Iron ore hits 5-week high as China continues to forge steel near record pace

Iron ore prices gained again on Thursday hitting a five week high as optimism about Chinese economic growth and demand for steel returned to the market.

The import price of 62% iron ore fines at China’s Tianjin port was $137.40 at tonne on Thursday, up more than 5% just in the last fortnight according to data supplied by The Steel Index.

The performance of iron ore is in stark contrast to other commodities including copper which has shed 4% over the last two days and crude oil which touched a 52-week low of under $78 a barrel today.

Iron ore is finding support after a surprise rate cut early June  in China  – the first since the global financial crisis – to stimulate the economy which has been growing at its slowest pace in three years.

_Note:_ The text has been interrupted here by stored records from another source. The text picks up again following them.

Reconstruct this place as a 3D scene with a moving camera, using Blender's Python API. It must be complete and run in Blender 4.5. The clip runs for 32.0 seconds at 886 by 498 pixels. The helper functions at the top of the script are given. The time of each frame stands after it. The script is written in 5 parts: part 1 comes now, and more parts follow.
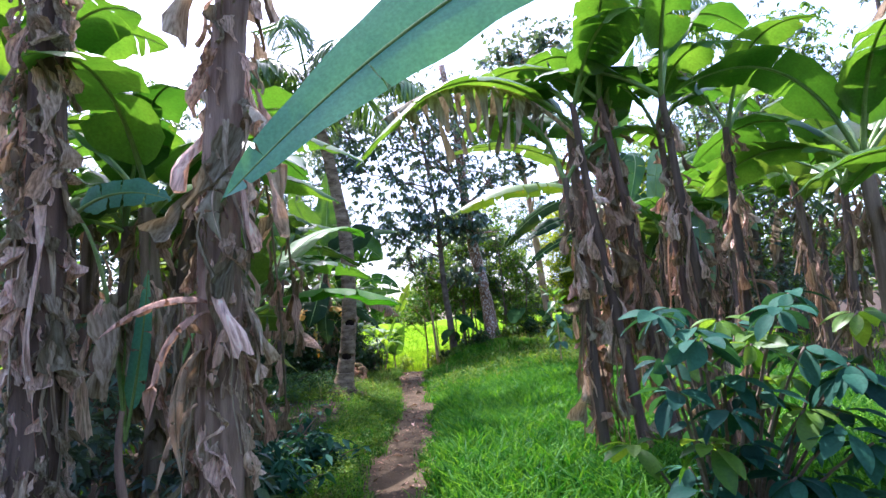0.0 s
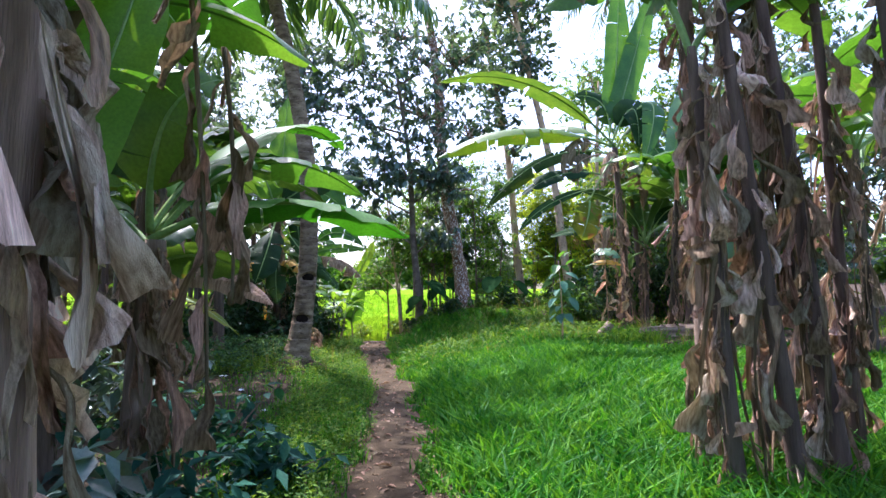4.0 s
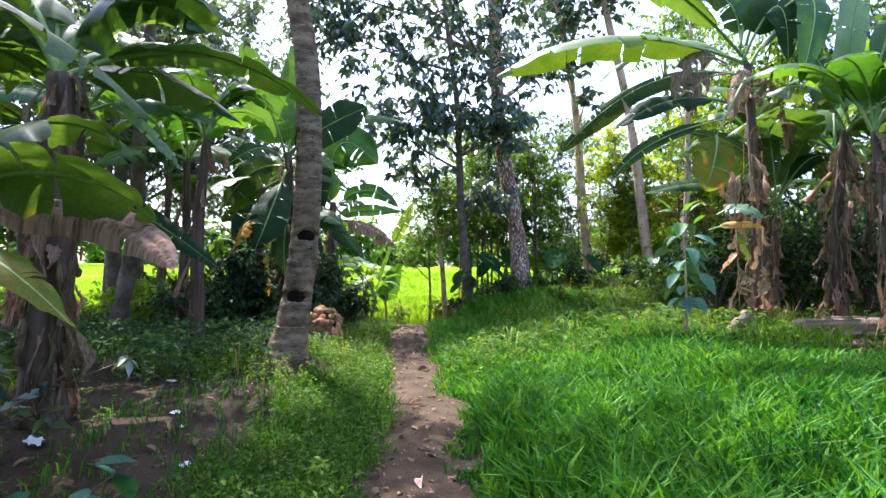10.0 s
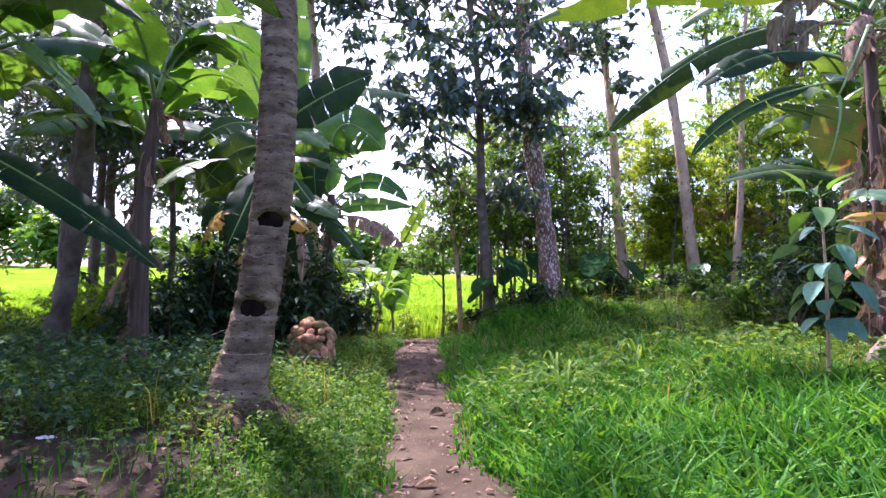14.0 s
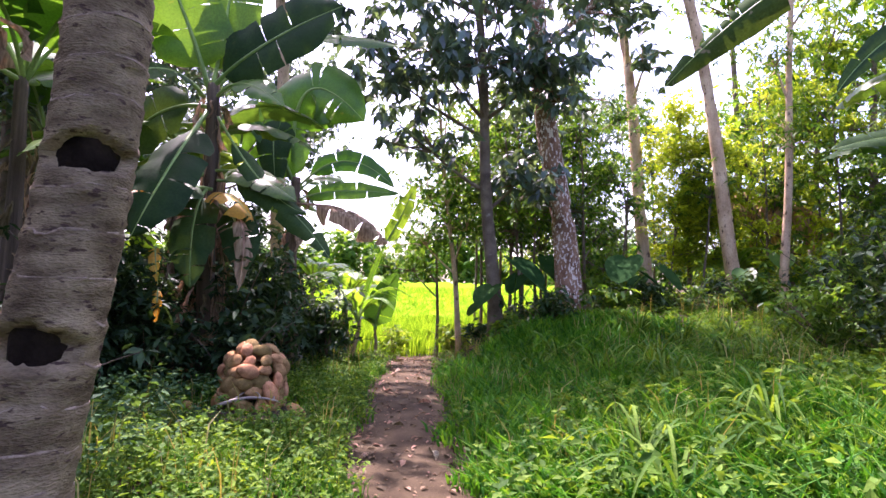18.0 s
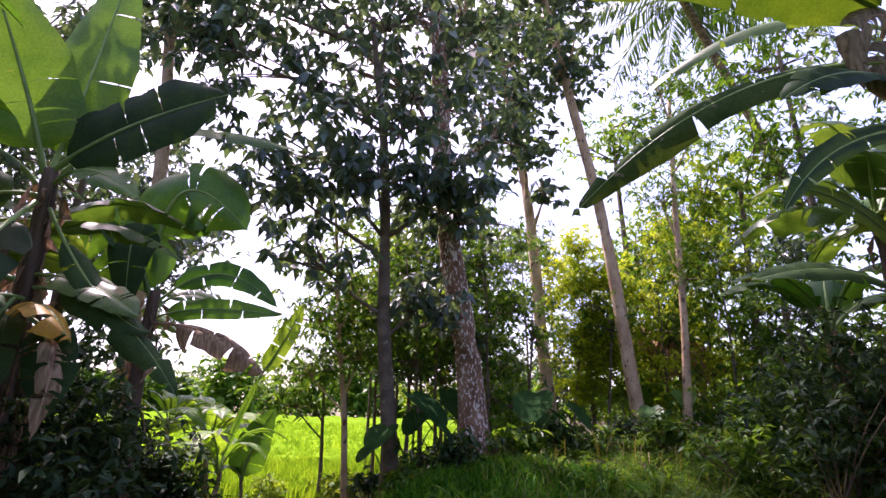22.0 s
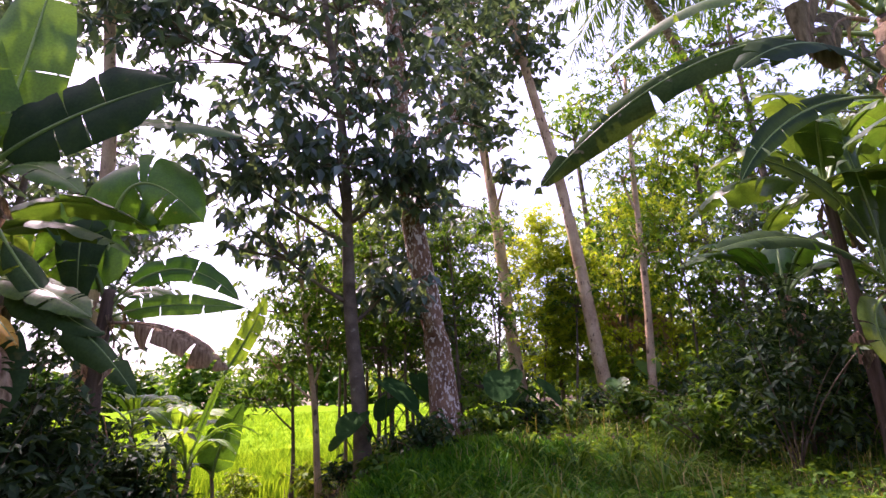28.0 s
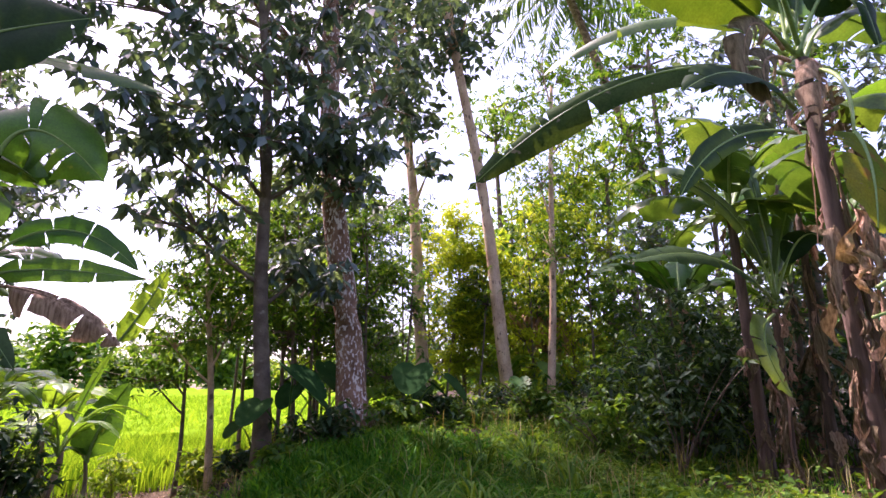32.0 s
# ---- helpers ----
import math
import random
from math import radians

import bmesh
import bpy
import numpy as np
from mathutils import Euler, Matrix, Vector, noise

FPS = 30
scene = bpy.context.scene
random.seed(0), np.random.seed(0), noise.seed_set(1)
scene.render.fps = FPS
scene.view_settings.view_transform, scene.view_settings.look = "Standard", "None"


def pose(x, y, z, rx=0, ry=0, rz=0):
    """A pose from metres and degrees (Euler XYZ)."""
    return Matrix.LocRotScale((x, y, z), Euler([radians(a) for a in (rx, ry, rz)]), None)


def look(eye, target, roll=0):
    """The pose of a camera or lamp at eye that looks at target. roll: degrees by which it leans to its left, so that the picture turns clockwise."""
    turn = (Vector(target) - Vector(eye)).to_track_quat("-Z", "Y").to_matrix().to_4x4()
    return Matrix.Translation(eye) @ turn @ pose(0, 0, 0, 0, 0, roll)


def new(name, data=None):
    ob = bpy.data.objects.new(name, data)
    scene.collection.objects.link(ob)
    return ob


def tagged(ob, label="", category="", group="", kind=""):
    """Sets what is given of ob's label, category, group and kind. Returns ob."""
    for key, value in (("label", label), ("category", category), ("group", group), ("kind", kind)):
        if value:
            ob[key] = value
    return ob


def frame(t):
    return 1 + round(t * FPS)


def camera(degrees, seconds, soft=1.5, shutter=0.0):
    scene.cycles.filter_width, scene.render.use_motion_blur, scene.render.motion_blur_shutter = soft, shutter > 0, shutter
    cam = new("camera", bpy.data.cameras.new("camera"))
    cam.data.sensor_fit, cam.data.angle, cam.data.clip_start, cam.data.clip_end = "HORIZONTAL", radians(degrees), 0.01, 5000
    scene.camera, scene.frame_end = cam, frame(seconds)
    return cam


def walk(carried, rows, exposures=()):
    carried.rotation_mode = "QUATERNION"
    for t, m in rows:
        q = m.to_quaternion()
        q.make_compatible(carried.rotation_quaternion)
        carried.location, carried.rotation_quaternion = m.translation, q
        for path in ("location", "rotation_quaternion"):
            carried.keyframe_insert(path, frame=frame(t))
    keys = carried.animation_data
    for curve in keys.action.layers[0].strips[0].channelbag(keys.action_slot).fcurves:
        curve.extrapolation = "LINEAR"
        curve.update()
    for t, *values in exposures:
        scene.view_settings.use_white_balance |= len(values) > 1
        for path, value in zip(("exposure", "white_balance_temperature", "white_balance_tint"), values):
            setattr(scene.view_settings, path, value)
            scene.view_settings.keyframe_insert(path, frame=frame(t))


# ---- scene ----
# The walk: seconds, place of the eye, turn to the left, tilt up, lean (degrees).
PATH = [
    (0, 0.000, 0.000, 1.532, -3.59, 7.70, -3.66),
    (0.5, -0.083, 0.210, 1.510, -1.72, 6.39, -1.41),
    (1, -0.151, 0.538, 1.486, -1.90, 5.99, 0.26),
    (1.5, -0.251, 0.825, 1.450, -3.50, 5.86, 1.13),
    (2, -0.374, 1.157, 1.436, -5.89, 5.67, 0.12),
    (2.5, -0.392, 1.494, 1.420, -5.81, 6.50, -0.76),
    (3, -0.375, 1.787, 1.422, -7.26, 6.52, 0.64),
    (3.5, -0.451, 2.091, 1.363, -7.98, 6.42, 0.46),
    (4, -0.455, 2.428, 1.377, -8.34, 4.76, -0.56),
    (4.5, -0.385, 2.754, 1.364, -6.57, 4.82, 1.84),
    (6.5, -0.193, 3.779, 1.367, -6.47, 3.84, 0.41),
    (7, -0.241, 4.091, 1.316, -6.56, 3.49, 0.10),
    (7.5, -0.249, 4.364, 1.282, -5.93, 2.18, -0.02),
    (8, -0.216, 4.637, 1.274, -7.34, 2.36, 0.00),
    (8.5, -0.219, 4.928, 1.281, -6.84, 2.90, 0.35),
    (9, -0.245, 5.237, 1.280, -6.99, 2.27, -0.70),
    (9.5, -0.217, 5.527, 1.279, -5.86, 1.88, -1.71),
    (10, -0.158, 5.823, 1.281, -3.70, 2.66, 0.51),
    (10.5, -0.181, 6.046, 1.280, -2.97, 2.73, 0.65),
    (11, -0.221, 6.282, 1.285, -3.89, 2.75, -0.10),
    (11.5, -0.187, 6.574, 1.283, -4.51, 2.58, -0.98),
    (12, -0.140, 6.877, 1.279, -3.52, 4.02, 0.94),
    (12.5, -0.168, 7.139, 1.271, -2.91, 3.31, -0.08),
    (13, -0.198, 7.413, 1.262, -2.55, 3.35, -0.58),
    (13.5, -0.158, 7.730, 1.240, -2.58, 3.51, 0.55),
    (14, -0.136, 7.976, 1.247, -2.52, 3.51, 1.29),
    (14.5, -0.193, 8.258, 1.233, -4.29, 4.53, 0.74),
    (16.5, -0.229, 9.529, 1.298, -7.20, 4.47, 0.16),
    (17, -0.193, 9.826, 1.279, -5.68, 5.04, 0.69),
    (17.5, -0.117, 10.148, 1.259, -3.80, 3.99, 2.13),
    (18, -0.106, 10.445, 1.253, -3.51, 4.31, 1.41),
    (18.5, -0.084, 10.707, 1.266, -3.68, 3.81, 0.22),
    (19, -0.000, 11.005, 1.265, -2.23, 4.78, 1.65),
    (19.5, 0.042, 11.223, 1.283, -2.90, 4.46, 0.94),
    (20, 0.002, 11.423, 1.298, -5.23, 8.08, 0.17),
    (20.5, -0.031, 11.535, 1.330, -7.14, 10.27, 0.17),
    (21, -0.013, 11.544, 1.354, -8.58, 13.90, 0.59),
    (21.5, 0.004, 11.517, 1.361, -10.19, 15.59, 1.06),
    (22, 0.012, 11.490, 1.367, -13.68, 17.47, 1.38),
    (22.5, 0.025, 11.470, 1.387, -17.79, 19.36, 1.67),
    (23, 0.044, 11.446, 1.398, -20.88, 20.35, 2.10),
    (23.5, 0.065, 11.437, 1.402, -24.49, 19.52, 1.88),
    (24, 0.086, 11.452, 1.413, -27.02, 18.80, 1.38),
    (24.5, 0.105, 11.464, 1.411, -29.26, 18.01, 1.04),
    (26.5, 0.070, 11.515, 1.410, -28.53, 15.54, -2.31),
    (27, 0.069, 11.537, 1.408, -25.48, 15.46, -2.65),
    (27.5, 0.060, 11.540, 1.397, -22.37, 15.83, -2.37),
    (28, 0.033, 11.541, 1.386, -17.34, 15.78, -2.13),
    (28.5, -0.017, 11.553, 1.373, -12.16, 15.41, -1.95),
    (29, -0.050, 11.580, 1.345, -8.67, 14.17, -1.62),
    (29.5, -0.073, 11.604, 1.314, -6.42, 13.07, -1.61),
    (30, -0.084, 11.616, 1.292, -4.71, 12.14, -1.85),
    (30.5, -0.090, 11.652, 1.283, -3.85, 10.87, -1.09),
    (31, -0.130, 11.722, 1.307, -8.75, 10.86, -0.22),
    (31.5, -0.161, 11.764, 1.362, -18.35, 13.20, -0.77),
    (32, -0.152, 11.773, 1.403, -27.14, 14.85, 0.49),
]
cam = camera(75.6, 32.0, soft=1.5)
walk(cam, [(t, pose(x, y, z, 90 + tilt, 0, turn) @ pose(0, 0, 0, 0, 0, lean)) for t, x, y, z, turn, tilt, lean in PATH],
     exposures=[(0, 1.97, 5400, 31), (3, 1.97, 5350, 31), (5, 1.87, 5450, 26), (7, 1.92, 5650, 26), (9, 2.17, 5650, 25), (11, 2.12, 5450, 36), (14, 2.12, 5400, 49), (17, 2.3, 5950, 51), (18, 2.35, 5950, 50), (19.5, 2.47, 5450, 53), (21, 1.77, 5650, 51), (24, 1.42, 6800, 50), (25.5, 1.52, 6600, 50), (28, 1.7, 6300, 58), (30, 1.75, 6100, 57), (32, 1.8, 6150, 53)])

# ---- light ----
SUN_TURN, SUN_UP = radians(-24), radians(60)
world = bpy.data.worlds.new("sky")
world.use_nodes = True
scene.world = world
sky = world.node_tree.nodes.new("ShaderNodeTexSky")
sky.sky_type, sky.sun_disc = "NISHITA", False
sky.sun_elevation, sky.sun_rotation = SUN_UP, SUN_TURN
sky.air_density, sky.dust_density, sky.ozone_density = 1.2, 3.5, 1.0
world.node_tree.nodes["Background"].inputs["Strength"].default_value = 0.15
world.node_tree.links.new(sky.outputs[0], world.node_tree.nodes["Background"].inputs[0])
sun = new("sun", bpy.data.lights.new("sun", "SUN"))
sun.data.energy, sun.data.angle, sun.data.color = 3.4, radians(0.6), (1.0, 0.93, 0.80)
sun_way = Vector((math.sin(SUN_TURN) * math.cos(SUN_UP), math.cos(SUN_TURN) * math.cos(SUN_UP), math.sin(SUN_UP)))
sun.matrix_world = look(sun_way * 60, (0, 0, 0))


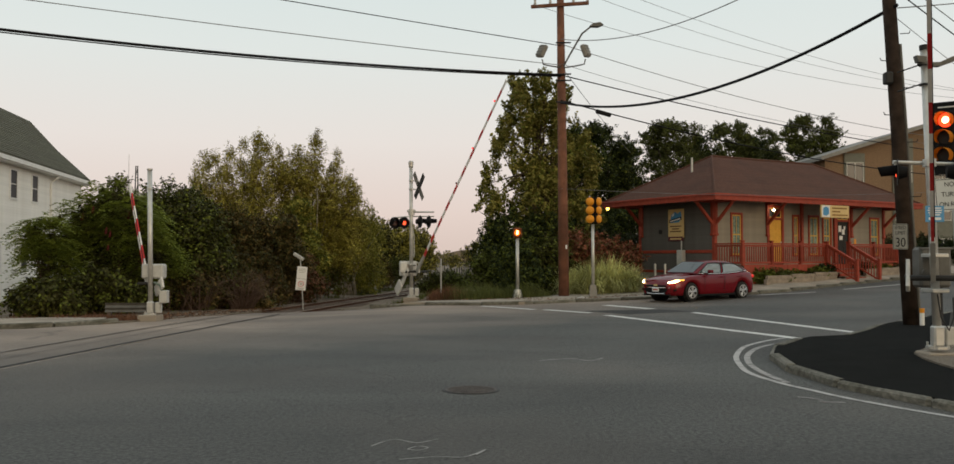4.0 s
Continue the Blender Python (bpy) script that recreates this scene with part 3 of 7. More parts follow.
def gate_arm(parent, length, stripe_len, lamps, wide=0.10, lit=(), weight=GREY_BOX, half=0.40, tail=1.0, plates=False, thick=0.018, sides=(-1, 1), lamp_y=0.0, tip=False):
    """A striped barrier arm along +x of its own space, with a counterweight behind the pivot."""
    root = empty("gate_arm", Matrix())
    root.parent = parent
    shaft = bmesh.new()
    tube(shaft, [(0, -half - 0.05, 0), (0, half + 0.05, 0)], 0.045, 10)
    part("shaft", shaft, DARK_METAL, root)
    for s in sides:
        if plates:
            b = bmesh.new()
            bbox(b, -0.10 - 0.26 * (len(sides) == 1), 0.05 - 0.1 * (len(sides) == 1), s * half - 0.03, s * half + 0.03, -0.2 + 0.1 * (len(sides) == 1), 0.35 + 0.13 * (len(sides) == 1), r=0.012)
            part("counterweight", b, weight, root, "pale steel counterweight plate")
            continue
        b = bmesh.new()
        prism(b, [(0.12, 0.06), (-0.35 * tail, 0.10), (-0.75 * tail, 0.12), (-0.75 * tail, -0.14), (-0.3 * tail, -0.12), (0.12, -0.06)], s * half - 0.015, s * half + 0.015, "y")
        part("counterweight_arm", b, weight, root, "grey counterweight arm")
        b = bmesh.new()
        bbox(b, -0.95 * tail, -0.5 * tail, s * (half + 0.05) - 0.03, s * (half + 0.05) + 0.03, -0.2, 0.2, r=0.015)
        part("counterweight", b, weight, root)
    b = bmesh.new()
    r_ = min(0.9, length * 0.1)
    prism(b, [(0.0, 0.08), (r_, wide / 2), (r_, -wide / 2), (0.0, -0.08)], -thick - 0.012, thick + 0.012, "y")
    part("arm_bracket", b, STEEL, root)
    start = 0.2 if length < 4 else 0.4
    n = max(2, round((length - start) / stripe_len))
    for i in range(n):
        a, c = start + (length - start) * i / n, start + (length - start) * (i + 1) / n
        w0, w1 = wide * (1 - 0.4 * i / n) / 2, wide * (1 - 0.4 * (i + 1) / n) / 2
        s = 0.10
        b = bmesh.new()
        prism(b, [(a + (s if i else 0), w0), (c + (s if i < n - 1 else 0), w1), (c - (s if i < n - 1 else 0) * 0, -w1), (a, -w0)], -thick, thick, "y")
        part("stripe", b, RED_STRIPE if i % 2 else WHITE_STRIPE, root, "red stripe" if i % 2 else "white stripe")
    for k, s in enumerate(lamps):
        b = bmesh.new()
        tube(b, [(s, lamp_y - 0.024, 0.09), (s, lamp_y + 0.024, 0.09)], 0.034, 12)
        box(b, s - 0.015, s + 0.015, lamp_y - 0.012, 0.012, 0.02, 0.06)
        lp = part("arm_lamp", b, DARK_METAL, root, "black lamp housing")
        for yy in (-1, 1):
            b = bmesh.new()
            tube(b, [(s, lamp_y + yy * 0.022, 0.09), (s, lamp_y + yy * 0.034, 0.09), (s, lamp_y + yy * 0.042, 0.09)], [0.03, 0.024, 0.01], 14)
            part("lens", b, RED_GLOW if k in lit else RED_LENS, lp, "glowing red lens" if k in lit else "red lens")
    if tip:
        e = wide * 0.3
        b = bmesh.new()
        prism(b, [(start, wide / 2), (length - 0.6, e + 0.004), (length - 0.6, e + 0.018), (start, wide / 2 + 0.014)], -thick - 0.003, thick + 0.003, "y")
        part("edge_strip", b, WHITE_STRIPE, root, "white upper edge of the arm")
        part("arm_tip", boxed(length - 0.6, length + 0.03, -thick - 0.006, thick + 0.006, -e - 0.02, e + 0.02, r=0.006), BLACK, root, "black rubber arm tip")
    wire = bmesh.new()
    tube(wire, [(0.3, 0.03, 0.06), (length * 0.5, 0.025, 0.05), (length - 0.3, 0.02, 0.04)], 0.008, 5)
    part("lamp_cable", wire, BLACK, root)
    return root


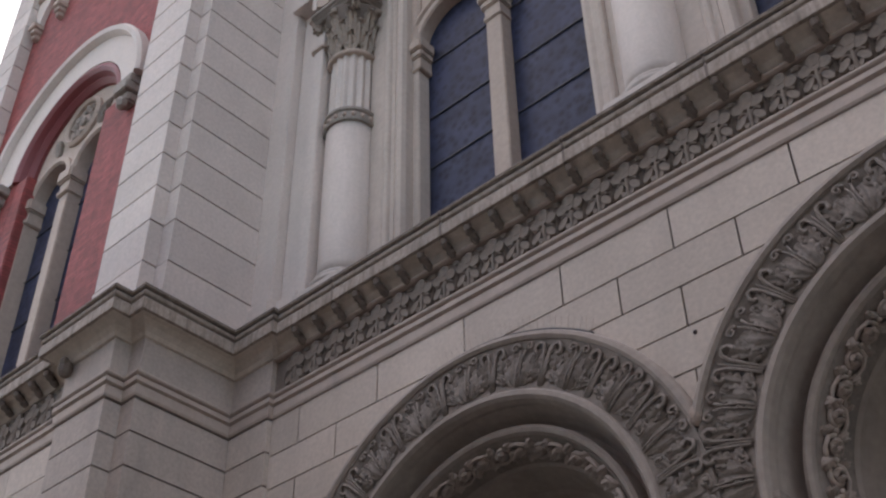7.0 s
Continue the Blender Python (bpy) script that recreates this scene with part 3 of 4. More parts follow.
def curl(c, r, turns, start, way, y, thick, bm=None, n=14, rise=0.0):
    """A scroll in the wall's plane that winds in to its eye."""
    pts = []
    for k in range(n):
        u = k / (n - 1)
        a = start + way * turns * 2 * math.pi * u
        rr = r * (1 - 0.8 * u)
        pts.append((c[0] + rr * math.cos(a), y - rise * u, c[1] + rr * math.sin(a)))
    return tube(pts, thick, bm, 5, lambda u: 1.0 - 0.35 * u)


def blade(p0, p1, width, y, bow=0.0, lift=0.04, bm=None, lobes=5, n=15):
    """A lobed leaf from p0 to p1 in the wall's plane (x, z), with a raised rib, hollow halves and scalloped edges."""
    a, b = Vector((p0[0], 0, p0[1])), Vector((p1[0], 0, p1[1]))
    d = (b - a)
    s = Vector((-d.z, 0, d.x)).normalized()
    rings = []
    n = max(n, lobes * 5)
    for k in range(n):
        u = k / (n - 1)
        body = math.sin(math.pi * min(0.97, 0.10 + 0.87 * u)) ** 0.7
        scal = abs(math.sin(u * lobes * math.pi))
        w = width * body * (0.78 + 0.30 * scal)
        c = a + d * u + s * (bow * math.sin(math.pi * u))
        l = lift * math.sin(math.pi * min(1, 0.15 + 0.85 * u)) + 0.012
        e = l * (0.55 + 0.5 * scal)
        rings.append([c + s * w + Vector((0, y - e, 0)), c + s * w * 0.62 + Vector((0, y - l * 0.75, 0)), c + s * w * 0.22 + Vector((0, y - l * 0.62, 0)), c + Vector((0, y - l * 1.3, 0)),
                      c - s * w * 0.22 + Vector((0, y - l * 0.62, 0)), c - s * w * 0.62 + Vector((0, y - l * 0.75, 0)), c - s * w + Vector((0, y - e, 0)),
                      c - s * w * 0.9 + Vector((0, y + 0.02, 0)), c + s * w * 0.9 + Vector((0, y + 0.02, 0))])
    return loft(rings, bm)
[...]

The country consumes some 60% of the global supply of iron ore and produces almost half of the world’s steel as its decade-long construction boom shows few signs of ending.

According to data from China’s Iron and Steel Association the country’s mills forged just under 1.99 million tonnes of steel per day over the first 10 days of June.

Output by China’s large steel producers climbed over the 2 million tonne daily production rate for the first time in April. Growth in steel production in China is expected to slow to 6.5% this year from an average of 10% for the better part of the last decade.

Iron ore prices have found support at $130 a tonne this year – below that many domestic Chinese iron ore miners and high-cost producers elsewhere become unprofitable – recovering from a mini crash in October last year that saw the commodity touch a low of $116 a few weeks after hitting all-time record highs above $180.

In contrast to the steep drop-off in the price of coal used for power generation, coking coal which is crucial in the steelmaking process has also held up well staying above $200 a tonne this year. Heavy rains in Australia at the start of last year drove the price briefly to $300 a tonne, but historically $200 and above translates to robust reward for coking coal miners.

After falling from $235 per tonne to $211 at the Vancouver port for export to Asia in the current quarter, Anglo-American and others have inked July-September quarterly contracts for high-quality hard coking coal with Asian customers at around $225 a tonne.